---- Provided data

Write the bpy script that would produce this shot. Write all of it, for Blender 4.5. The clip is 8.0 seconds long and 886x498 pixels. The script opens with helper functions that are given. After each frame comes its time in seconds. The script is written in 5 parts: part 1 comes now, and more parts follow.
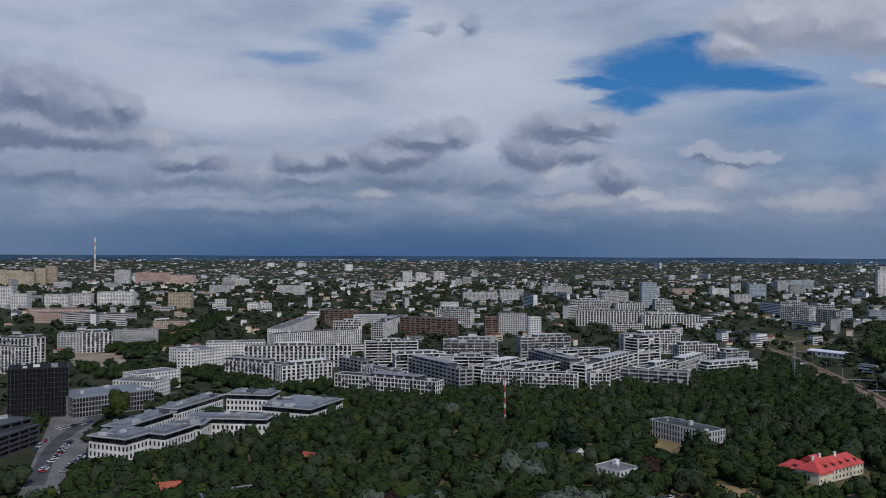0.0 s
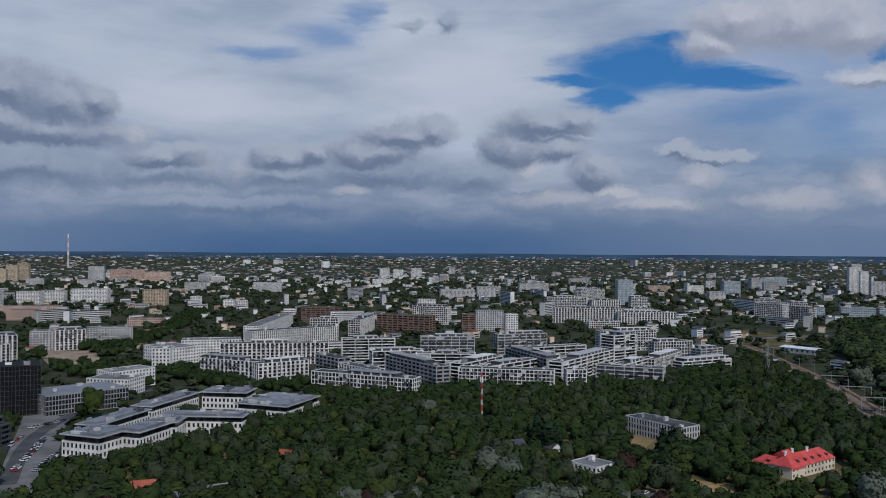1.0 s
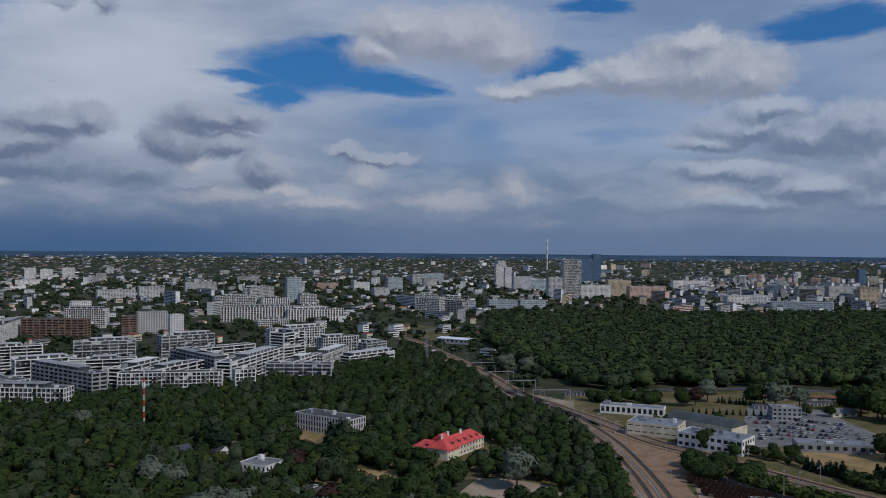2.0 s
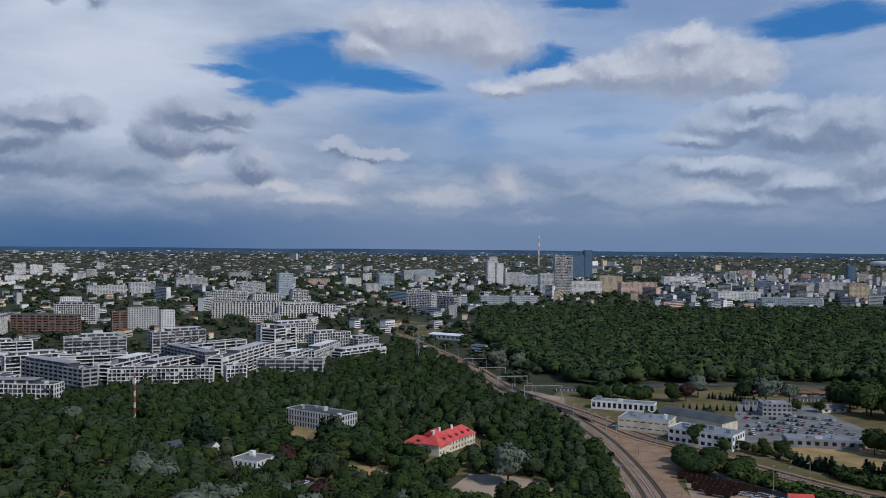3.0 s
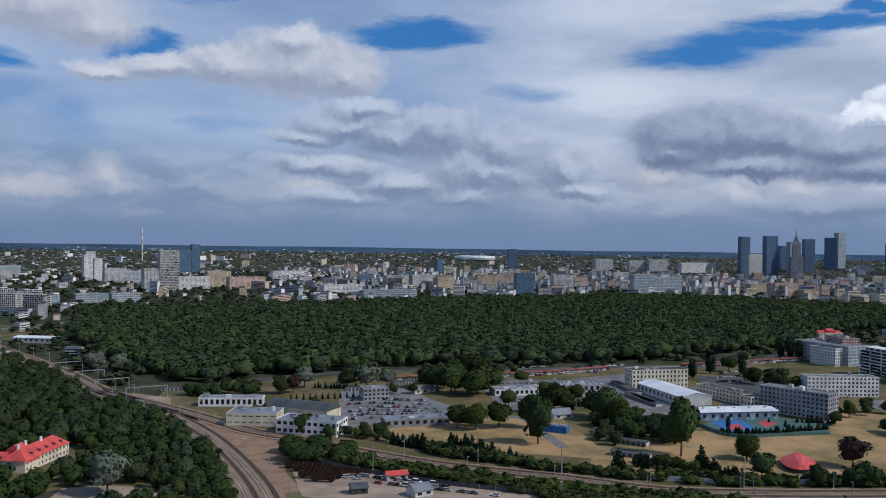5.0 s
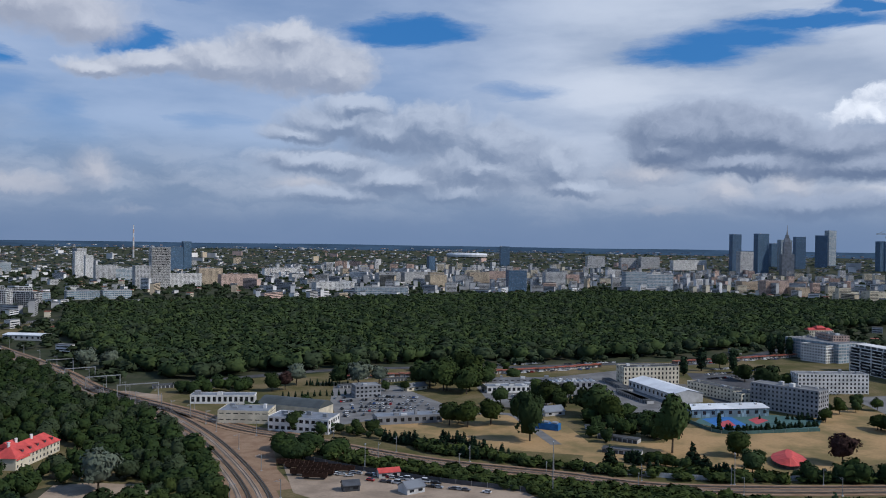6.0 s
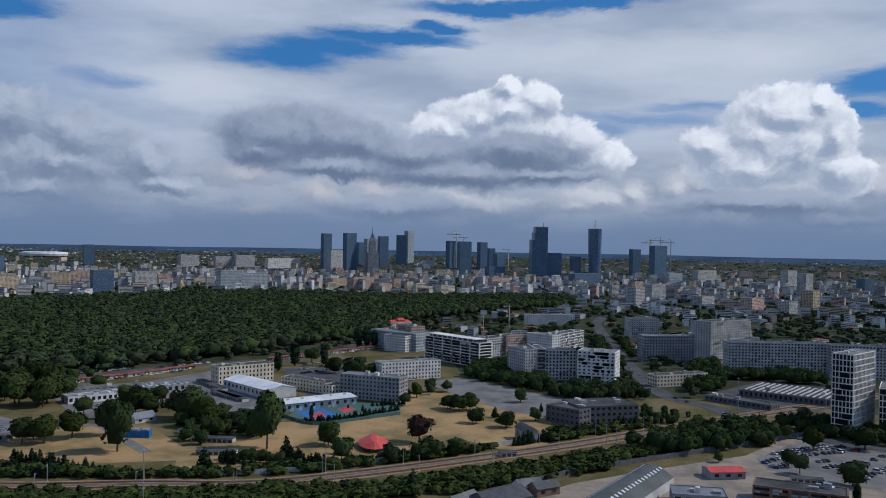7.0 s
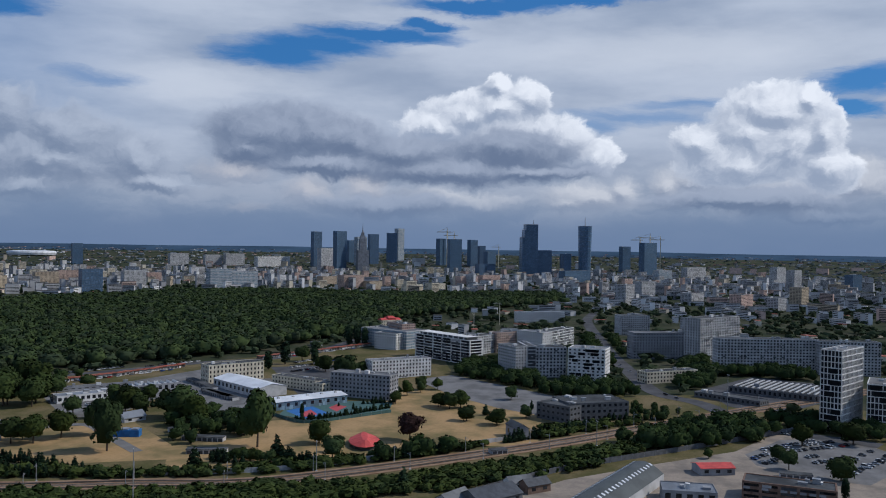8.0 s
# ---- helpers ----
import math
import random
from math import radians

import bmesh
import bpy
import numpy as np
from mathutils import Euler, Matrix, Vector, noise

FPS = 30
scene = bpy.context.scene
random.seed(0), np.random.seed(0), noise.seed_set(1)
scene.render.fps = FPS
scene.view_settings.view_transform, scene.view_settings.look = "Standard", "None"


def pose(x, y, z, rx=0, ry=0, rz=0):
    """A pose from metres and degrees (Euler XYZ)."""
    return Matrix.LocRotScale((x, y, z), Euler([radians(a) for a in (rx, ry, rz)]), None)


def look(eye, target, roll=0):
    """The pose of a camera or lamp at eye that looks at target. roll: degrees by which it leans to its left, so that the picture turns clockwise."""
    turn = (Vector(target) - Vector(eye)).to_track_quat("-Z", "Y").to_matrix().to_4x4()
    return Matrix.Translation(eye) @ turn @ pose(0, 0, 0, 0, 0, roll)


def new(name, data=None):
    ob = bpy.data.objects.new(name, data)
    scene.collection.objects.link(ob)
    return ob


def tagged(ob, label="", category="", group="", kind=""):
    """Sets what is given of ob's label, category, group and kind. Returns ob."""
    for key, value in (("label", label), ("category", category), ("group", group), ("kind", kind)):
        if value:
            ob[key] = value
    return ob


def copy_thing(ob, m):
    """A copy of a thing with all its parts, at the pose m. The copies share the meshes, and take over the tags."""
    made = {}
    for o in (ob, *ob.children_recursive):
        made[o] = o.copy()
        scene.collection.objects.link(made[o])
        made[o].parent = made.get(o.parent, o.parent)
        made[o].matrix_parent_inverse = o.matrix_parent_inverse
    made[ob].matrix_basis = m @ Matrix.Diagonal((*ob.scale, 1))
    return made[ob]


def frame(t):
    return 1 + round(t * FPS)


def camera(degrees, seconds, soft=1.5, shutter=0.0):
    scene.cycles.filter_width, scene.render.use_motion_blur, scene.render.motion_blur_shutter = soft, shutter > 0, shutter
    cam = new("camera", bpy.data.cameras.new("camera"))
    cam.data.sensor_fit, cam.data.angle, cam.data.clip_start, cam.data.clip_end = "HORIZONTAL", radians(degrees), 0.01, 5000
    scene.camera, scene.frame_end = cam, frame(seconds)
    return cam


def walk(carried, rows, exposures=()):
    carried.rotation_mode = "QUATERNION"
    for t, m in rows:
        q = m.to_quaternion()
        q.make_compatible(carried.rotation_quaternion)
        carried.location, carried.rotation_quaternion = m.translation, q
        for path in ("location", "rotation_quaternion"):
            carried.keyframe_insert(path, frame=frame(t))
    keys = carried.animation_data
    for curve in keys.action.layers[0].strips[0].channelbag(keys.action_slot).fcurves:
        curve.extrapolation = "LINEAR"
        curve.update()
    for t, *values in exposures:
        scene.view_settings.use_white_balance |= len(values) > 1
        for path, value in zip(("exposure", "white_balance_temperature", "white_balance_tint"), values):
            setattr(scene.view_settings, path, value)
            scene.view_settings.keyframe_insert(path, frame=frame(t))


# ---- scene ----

# The camera hangs 120 m over the railway fields and turns where it is.
cam = camera(54.68, 8.0, 1.0)
EYE = 120.0
# seconds, yaw to the right, pitch, lean
ROWS = [
    (0.0, 0.0, 0.18, 0.28), (0.5, 1.29, 0.09, 0.31), (1.0, 1.52, -0.01, 0.36), (1.4, 1.85, -0.10, 0.39),
    (1.5, 2.49, -0.13, 0.40), (1.6, 5.5, -0.12, 0.40), (1.7, 9.7, -0.10, 0.40), (1.8, 14.6, -0.07, 0.41),
    (1.9, 19.7, -0.03, 0.42), (2.0, 23.35, 0.0, 0.43), (2.2, 23.83, -0.05, 0.45), (3.3, 23.92, -0.34, 0.51),
    (3.5, 23.95, -0.38, 0.52), (3.6, 25.2, -0.36, 0.54), (3.7, 28.4, -0.32, 0.58), (3.8, 33.2, -0.28, 0.62),
    (3.9, 39.0, -0.24, 0.68), (4.0, 45.1, -0.20, 0.74), (4.1, 48.2, -0.20, 0.75), (4.2, 49.0, -0.21, 0.76),
    (4.5, 49.43, -0.24, 0.77), (4.7, 49.5, -0.27, 0.78), (5.8, 49.85, -0.48, 0.86), (6.0, 50.14, -0.51, 0.87),
    (6.1, 53.0, -0.45, 0.90), (6.2, 56.7, -0.38, 0.94), (6.3, 61.2, -0.30, 0.98), (6.4, 66.4, -0.22, 1.03),
    (6.5, 71.86, -0.15, 1.07), (6.6, 75.0, -0.15, 1.07), (6.7, 76.1, -0.15, 1.07), (7.0, 76.73, -0.16, 1.07),
    (7.5, 77.25, -0.22, 1.0), (8.0, 77.38, -0.30, 0.92),
]
walk(cam, [(t, pose(0, 0, EYE, 90 + pitch, -lean, -yaw)) for t, yaw, pitch, lean in ROWS], [(0.0, -0.27, 6000, 10), (1.0, -0.24, 6000, 10), (1.5, -0.26, 6000, 10), (2.0, -0.36, 6000, 10), (2.3, -0.3, 6000, 10), (3.2, 0.04, 6000, 10), (3.5, 0.06, 6000, 10), (4.0, -0.08, 6000, 10), (4.5, 0.08, 6000, 10), (6.0, 0.08, 6000, 10), (6.5, 0.12, 6000, 10), (7.0, -0.06, 6000, 10), (8.0, -0.06, 6000, 10)])

# ---- sun and sky ----
SUN_AZ, SUN_EL = 158.0, 42.0
sun = new("sun", bpy.data.lights.new("sun", "SUN"))
sun.data.energy, sun.data.angle, sun.data.color = 2.9, radians(0.6), (1.0, 0.91, 0.79)
sa, se = radians(SUN_AZ), radians(SUN_EL)
sun.matrix_world = look((0, 0, 0), (-math.sin(sa) * math.cos(se), -math.cos(sa) * math.cos(se), -math.sin(se)))


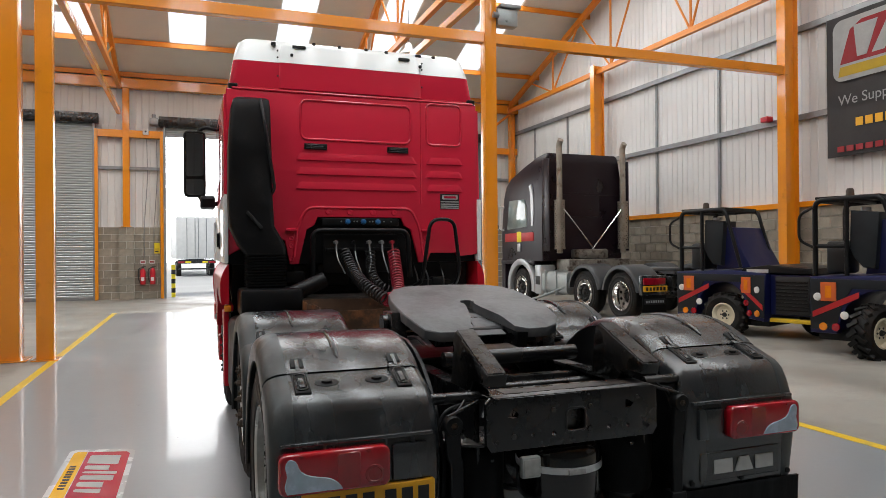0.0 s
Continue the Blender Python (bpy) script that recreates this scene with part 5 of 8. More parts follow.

--------

Except for the pictures, copy the material above exactly.

Write the bpy script that would produce this shot. Write all of it, for Blender 4.5. The clip is 8.0 seconds long and 886x498 pixels. The script opens with helper functions that are given. After each frame comes its time in seconds. The script is written in 5 parts: part 1 comes now, and more parts follow.
0.0 s
1.0 s
2.0 s
3.0 s
5.0 s
6.0 s
7.0 s
8.0 s
# ---- helpers ----
import math
import random
from math import radians

import bmesh
import bpy
import numpy as np
from mathutils import Euler, Matrix, Vector, noise

FPS = 30
scene = bpy.context.scene
random.seed(0), np.random.seed(0), noise.seed_set(1)
scene.render.fps = FPS
scene.view_settings.view_transform, scene.view_settings.look = "Standard", "None"


def pose(x, y, z, rx=0, ry=0, rz=0):
    """A pose from metres and degrees (Euler XYZ)."""
    return Matrix.LocRotScale((x, y, z), Euler([radians(a) for a in (rx, ry, rz)]), None)


def look(eye, target, roll=0):
    """The pose of a camera or lamp at eye that looks at target. roll: degrees by which it leans to its left, so that the picture turns clockwise."""
    turn = (Vector(target) - Vector(eye)).to_track_quat("-Z", "Y").to_matrix().to_4x4()
    return Matrix.Translation(eye) @ turn @ pose(0, 0, 0, 0, 0, roll)


def new(name, data=None):
    ob = bpy.data.objects.new(name, data)
    scene.collection.objects.link(ob)
    return ob


def tagged(ob, label="", category="", group="", kind=""):
    """Sets what is given of ob's label, category, group and kind. Returns ob."""
    for key, value in (("label", label), ("category", category), ("group", group), ("kind", kind)):
        if value:
            ob[key] = value
    return ob


def copy_thing(ob, m):
    """A copy of a thing with all its parts, at the pose m. The copies share the meshes, and take over the tags."""
    made = {}
    for o in (ob, *ob.children_recursive):
        made[o] = o.copy()
        scene.collection.objects.link(made[o])
        made[o].parent = made.get(o.parent, o.parent)
        made[o].matrix_parent_inverse = o.matrix_parent_inverse
    made[ob].matrix_basis = m @ Matrix.Diagonal((*ob.scale, 1))
    return made[ob]


def frame(t):
    return 1 + round(t * FPS)


def camera(degrees, seconds, soft=1.5, shutter=0.0):
    scene.cycles.filter_width, scene.render.use_motion_blur, scene.render.motion_blur_shutter = soft, shutter > 0, shutter
    cam = new("camera", bpy.data.cameras.new("camera"))
    cam.data.sensor_fit, cam.data.angle, cam.data.clip_start, cam.data.clip_end = "HORIZONTAL", radians(degrees), 0.01, 5000
    scene.camera, scene.frame_end = cam, frame(seconds)
    return cam


def walk(carried, rows, exposures=()):
    carried.rotation_mode = "QUATERNION"
    for t, m in rows:
        q = m.to_quaternion()
        q.make_compatible(carried.rotation_quaternion)
        carried.location, carried.rotation_quaternion = m.translation, q
        for path in ("location", "rotation_quaternion"):
            carried.keyframe_insert(path, frame=frame(t))
    keys = carried.animation_data
    for curve in keys.action.layers[0].strips[0].channelbag(keys.action_slot).fcurves:
        curve.extrapolation = "LINEAR"
        curve.update()
    for t, *values in exposures:
        scene.view_settings.use_white_balance |= len(values) > 1
        for path, value in zip(("exposure", "white_balance_temperature", "white_balance_tint"), values):
            setattr(scene.view_settings, path, value)
            scene.view_settings.keyframe_insert(path, frame=frame(t))


# ---- scene ----

# The camera hangs 120 m over the railway fields and turns where it is.
cam = camera(54.68, 8.0, 1.0)
EYE = 120.0
# seconds, yaw to the right, pitch, lean
ROWS = [
    (0.0, 0.0, 0.18, 0.28), (0.5, 1.29, 0.09, 0.31), (1.0, 1.52, -0.01, 0.36), (1.4, 1.85, -0.10, 0.39),
    (1.5, 2.49, -0.13, 0.40), (1.6, 5.5, -0.12, 0.40), (1.7, 9.7, -0.10, 0.40), (1.8, 14.6, -0.07, 0.41),
    (1.9, 19.7, -0.03, 0.42), (2.0, 23.35, 0.0, 0.43), (2.2, 23.83, -0.05, 0.45), (3.3, 23.92, -0.34, 0.51),
    (3.5, 23.95, -0.38, 0.52), (3.6, 25.2, -0.36, 0.54), (3.7, 28.4, -0.32, 0.58), (3.8, 33.2, -0.28, 0.62),
    (3.9, 39.0, -0.24, 0.68), (4.0, 45.1, -0.20, 0.74), (4.1, 48.2, -0.20, 0.75), (4.2, 49.0, -0.21, 0.76),
    (4.5, 49.43, -0.24, 0.77), (4.7, 49.5, -0.27, 0.78), (5.8, 49.85, -0.48, 0.86), (6.0, 50.14, -0.51, 0.87),
    (6.1, 53.0, -0.45, 0.90), (6.2, 56.7, -0.38, 0.94), (6.3, 61.2, -0.30, 0.98), (6.4, 66.4, -0.22, 1.03),
    (6.5, 71.86, -0.15, 1.07), (6.6, 75.0, -0.15, 1.07), (6.7, 76.1, -0.15, 1.07), (7.0, 76.73, -0.16, 1.07),
    (7.5, 77.25, -0.22, 1.0), (8.0, 77.38, -0.30, 0.92),
]
walk(cam, [(t, pose(0, 0, EYE, 90 + pitch, -lean, -yaw)) for t, yaw, pitch, lean in ROWS], [(0.0, -0.27, 6000, 10), (1.0, -0.24, 6000, 10), (1.5, -0.26, 6000, 10), (2.0, -0.36, 6000, 10), (2.3, -0.3, 6000, 10), (3.2, 0.04, 6000, 10), (3.5, 0.06, 6000, 10), (4.0, -0.08, 6000, 10), (4.5, 0.08, 6000, 10), (6.0, 0.08, 6000, 10), (6.5, 0.12, 6000, 10), (7.0, -0.06, 6000, 10), (8.0, -0.06, 6000, 10)])

# ---- sun and sky ----
SUN_AZ, SUN_EL = 158.0, 42.0
sun = new("sun", bpy.data.lights.new("sun", "SUN"))
sun.data.energy, sun.data.angle, sun.data.color = 2.9, radians(0.6), (1.0, 0.91, 0.79)
sa, se = radians(SUN_AZ), radians(SUN_EL)
sun.matrix_world = look((0, 0, 0), (-math.sin(sa) * math.cos(se), -math.cos(sa) * math.cos(se), -math.sin(se)))


0.0 s
Continue the Blender Python (bpy) script that recreates this scene with part 5 of 8. More parts follow.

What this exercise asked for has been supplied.